15) A method for rendering black in a head mounted display (1000), comprising steps of:
receiving a display image from an image source (100);
analysing and pre-processing, by a controller (500), the display image to normalize and extract features therefrom;
segmenting the display image into one or more regions, by the controller (500) for modulation-identifying high-contrast edges, uniform edges, and soft gradients for differentiated treatment;
dynamically adjusting brightness threshold, by the controller (500) based on a plurality of parameters;
comparing brightness value, by the controller (500), of the segmented display image against the brightness threshold;
generating a context-aware pixel-wise magnetic field to modulate the segmented display image based on the compared brightness value; and
rendering a true black appearance, on a head mounted display (1000), at pixel locations determined to be below the brightness threshold in the display image.

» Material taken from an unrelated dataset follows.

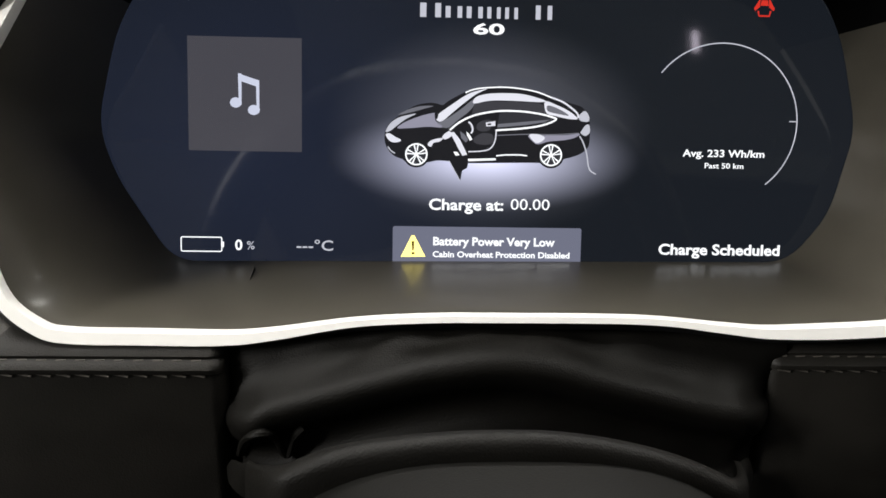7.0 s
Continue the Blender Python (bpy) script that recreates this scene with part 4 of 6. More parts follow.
art("lamp_bowl", P_LAMP2, 10, [(-0.117, 0.184), (-0.120, 0.175), (-0.128, 0.169), (-0.139, 0.166), (-0.149, 0.169), (-0.157, 0.176), (-0.159, 0.185), (-0.156, 0.194), (-0.148, 0.201), (-0.137, 0.203), (-0.127, 0.200), (-0.119, 0.193)])
art("headlight_frame", P_BLACK, 8, [(0.202, 0.231), (0.262, 0.243), (0.318, 0.233), (0.347, 0.193), (0.350, 0.156), (0.286, 0.141), (0.234, 0.144), (0.214, 0.188)], 1)
art("headlight", P_LAMP, 9, [(0.210, 0.226), (0.262, 0.237), (0.312, 0.227), (0.339, 0.193), (0.342, 0.161), (0.283, 0.149), (0.239, 0.152), (0.220, 0.188)], 1)
art("lamp_bowl", P_LAMP2, 10, [(0.300, 0.191), (0.296, 0.178), (0.285, 0.169), (0.271, 0.166), (0.256, 0.170), (0.246, 0.180), (0.243, 0.192), (0.247, 0.205), (0.258, 0.214), (0.272, 0.217), (0.286, 0.213), (0.296, 0.203)])
art("bumper_line", P_NAVY, 8, [(-0.057, 0.242), (0.274, 0.229), (0.326, 0.232), (0.326, 0.227), (0.274, 0.223), (-0.057, 0.235)])
art("bumper_light", P_LIGHTBLUE, 6, [(-0.446, 0.124), (-0.213, 0.127), (0.052, 0.124), (0.338, 0.125), (0.344, 0.109), (0.051, 0.105), (-0.214, 0.106), (-0.428, 0.100)], 1)
art("bumper_dark", P_NAVY, 7, [(-0.482, 0.098), (-0.399, 0.069), (-0.293, 0.044), (-0.139, 0.039), (-0.119, -0.000), (-0.187, -0.026), (-0.404, -0.013), (-0.468, -0.000)], 1)
art("fog_light", P_LAMP2, 8, [(-0.278, 0.076), (-0.187, 0.077), (-0.177, 0.062), (-0.189, 0.046), (-0.271, 0.051), (-0.281, 0.064)])
art("intake_surround", P_NAVY, 8, [(-0.148, 0.078), (-0.087, 0.090), (0.202, 0.086), (0.330, 0.082), (0.359, 0.048), (0.351, -0.038), (-0.076, -0.030), (-0.140, 0.023)], 1)
art("intercooler", P_MESH, 9, [(-0.071, 0.074), (0.192, 0.069), (0.199, -0.010), (-0.072, -0.015)])
art("bracket", P_ALU, 10, [(-0.135, 0.038), (-0.090, 0.077), (-0.067, 0.076), (-0.068, 0.007), (-0.091, 0.004)])
art("bracket", P_ALU, 10, [(0.194, 0.076), (0.230, 0.077), (0.221, 0.034), (0.200, 0.001), (0.188, 0.007)])
art("side_light", P_LAMP2, 9, [(0.324, 0.079), (0.346, 0.079), (0.348, 0.048), (0.323, 0.045)])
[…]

16) The method, as claimed in claim 15, wherein the brightness threshold is adjusted based on the plurality of parameters consisting image content, environmental lightning or user feedback or a combination thereof.

17) The method, as claimed in claim 15, further comprising utilizing convolutional neural networks (CNNs) to process the display image in real time to assess the pixel’s brightness values.
18) The method, as claimed in claim 15, wherein the brightness threshold is dynamically adjusted using reinforcement learning or adaptive thresholding algorithms.

19) The method, as claimed in claim 15, wherein the context-aware magnetic field to modulate the segmented display image by way of tuning degree of alignment of a ferrofluid layer (350) of the head mounted display (1000) using pulse width modulation.

20) The method, as claimed in claim 15, wherein a pixel of the display image is in a bright state in an event brightness value of the pixel is greater than or equal to the brightness threshold, and the pixel is in a dark state in an event the brightness value of the pixel if lower than the brightness threshold.